WHAT IS NEEDED: Report how many lines contain "that"; state the number and nothing else.

DATASET CONTENT:
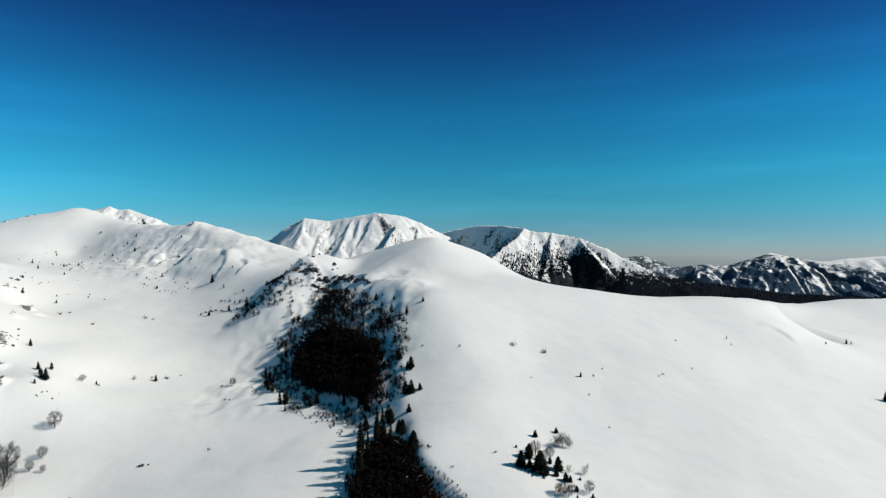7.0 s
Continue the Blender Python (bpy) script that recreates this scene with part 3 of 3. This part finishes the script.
def sapling_shapes(rng, stems, branches, twigs, twig_size):
    """A leafless young tree 10 m high: upright stems with boughs that rise steeply and fork into twigs."""
    trunk, crown = Shape(), Shape()
    for s in range(stems):
        foot = Vector((0.9 * (stems > 1) * rng.uniform(-1, 1), 0.9 * (stems > 1) * rng.uniform(-1, 1), -0.8))
        top = Vector((foot.x * 1.8 + rng.uniform(-0.7, 0.7), foot.y * 1.8 + rng.uniform(-0.7, 0.7), rng.uniform(7.5, 9.8)))
        trunk.rod(foot, top, twig_size * 2.4, twig_size * 0.7, 4)
        for k in range(branches):
            at = rng.uniform(0.12, 0.92)
            root = foot.lerp(top, at)
            w, reach = rng.uniform(0, 6.28), (3.4 * (1 - at) + 0.7) * rng.uniform(0.6, 1.15)
            tip = root + Vector((reach * math.cos(w), reach * math.sin(w), reach * rng.uniform(0.5, 1.4)))
            crown.rod(root, tip, twig_size * 1.3, twig_size * 0.6, 3)
            for g in range(twigs):
                q = root.lerp(tip, rng.uniform(0.25, 1.0))
                way = Vector((rng.uniform(-1, 1), rng.uniform(-1, 1), rng.uniform(-0.1, 1.2))) + (tip - root).normalized() * 0.7
                crown.rod(q, q + way.normalized() * reach * rng.uniform(0.25, 0.5), twig_size, twig_size * 0.4, 3, False)
    return trunk, crown


class Kind:
    """Some ready-made variants of one kind of tree, to be copied to their places."""

    def __init__(self, name, variants):
        self.name, self.variants, self.placed = name, variants, 0

    def put(self, x, y, high, rng, label, group, wide=1.0, sink=0.0):
        parts = self.variants[rng.randrange(len(self.variants))]
        ob = thing(self.name, label, "tree", group)
        s = high / 10
        ob.location, ob.rotation_euler = (x, y, height_at(x, y) - sink), (0, 0, rng.uniform(0, 6.28))
        ob.scale = (s * wide, s * wide, s)
        for key, me in parts:
            p = new(key, me)
            p.parent = ob
            if key == "snow_tufts":
                tagged(p, "small white clumps of snow on the boughs", kind="stuff")
        self.placed += 1
        return ob


def spruce_kind():
    rng, made = random.Random(3), []
    for slim, gaps in ((1.0, 0.06), (0.85, 0.10), (1.12, 0.08), (0.72, 0.12), (1.0, 0.2)):
        trunk, crown, tufts = spruce_shapes(rng, slim, gaps)
        made.append((("trunk", trunk.mesh("trunk", spruce_bark)), ("crown", crown.mesh("crown", needles)), ("snow_tufts", tufts.mesh("snow_tufts", snow_cap))))
    return Kind("spruce_tree", made)


def bare_kind(name, seed, bark, twig, settings, shapes=fan_shapes):
    rng, made = random.Random(seed), []
    for s in settings:
        trunk, crown = shapes(rng, *s)
        made.append((("trunk", trunk.mesh("trunk", bark)), ("crown", crown.mesh("crown", twig))))
    return Kind(name, made)


spruces = spruce_kind()
grey_trees = bare_kind("leafless_tree", 5, grey_bark, grey_twig, [(1, 28, 7, 7, 3.9, 4.4, 0.019), (2, 15, 7, 7, 3.8, 4.4, 0.019), (1, 30, 7, 7, 4.4, 4.4, 0.019), (1, 26, 7, 7, 3.5, 4.6, 0.019)])
slim_trees = bare_kind("leafless_tree", 6, grey_bark, grey_twig, [(3, 20, 8, 0.034), (2, 28, 8, 0.034), (4, 15, 8, 0.034)], sapling_shapes)
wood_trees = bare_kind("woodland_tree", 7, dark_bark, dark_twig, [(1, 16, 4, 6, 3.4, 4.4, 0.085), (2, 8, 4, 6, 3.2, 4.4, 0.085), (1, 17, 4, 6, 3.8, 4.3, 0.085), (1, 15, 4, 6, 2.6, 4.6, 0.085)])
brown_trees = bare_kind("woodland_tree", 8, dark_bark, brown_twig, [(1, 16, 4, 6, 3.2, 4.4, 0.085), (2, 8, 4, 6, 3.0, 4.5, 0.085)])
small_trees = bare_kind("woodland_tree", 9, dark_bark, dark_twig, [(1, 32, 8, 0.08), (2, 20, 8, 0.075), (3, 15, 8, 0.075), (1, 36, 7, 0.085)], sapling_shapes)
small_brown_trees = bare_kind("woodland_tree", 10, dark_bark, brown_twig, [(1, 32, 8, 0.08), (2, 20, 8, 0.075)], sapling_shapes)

VALLEY_SPRUCES = [(-191.5, 288.5, 6.1), (-198.5, 286, 4.2), (-215.8, 378.5, 4.2), (-192.9, 349.5, 4.2), (-183.6, 337.5, 4.7), (-189.6, 355.5, 3.9), (-181.2, 337, 6.2),
                  (-183.3, 331.5, 2.4), (-186.4, 340.5, 4.1), (-168.1, 360.5, 2), (-145.6, 382.5, 3.9), (-292, 487.5, 4.5), (-271, 494.5, 2.7)]
MOUNTAIN_SPRUCES = [(-376.9, 631, 4.1), (-347.1, 592.5, 4.4), (-341.6, 623, 3.4), (-314.1, 577.2, 2.8), (-329.5, 626.5, 2.9), (-383.5, 679.5, 2.5), (-353.2, 711, 2.6),
                    (-299.1, 679, 3.7), (-310.2, 651.8, 3), (-285.3, 647.1, 4.1), (-226.3, 610.5, 3.4), (-238.4, 645.7, 2.9), (-226.5, 575.1, 3.1), (-220.3, 551, 3),
                    (-303.4, 668.3, 3.1), (-249.6, 577.5, 2.1), (-168.5, 536.8, 7), (-151.5, 515.2, 3.4), (-119.5, 470.3, 6.8), (-133, 472.6, 3.9), (-147.7, 473, 3.5),
                    (-127.2, 478, 3.1), (-130, 495.5, 2.3), (-156.4, 551.8, 2.1), (-169.1, 586, 1.6), (-154.6, 475.9, 2.2)]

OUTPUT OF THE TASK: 2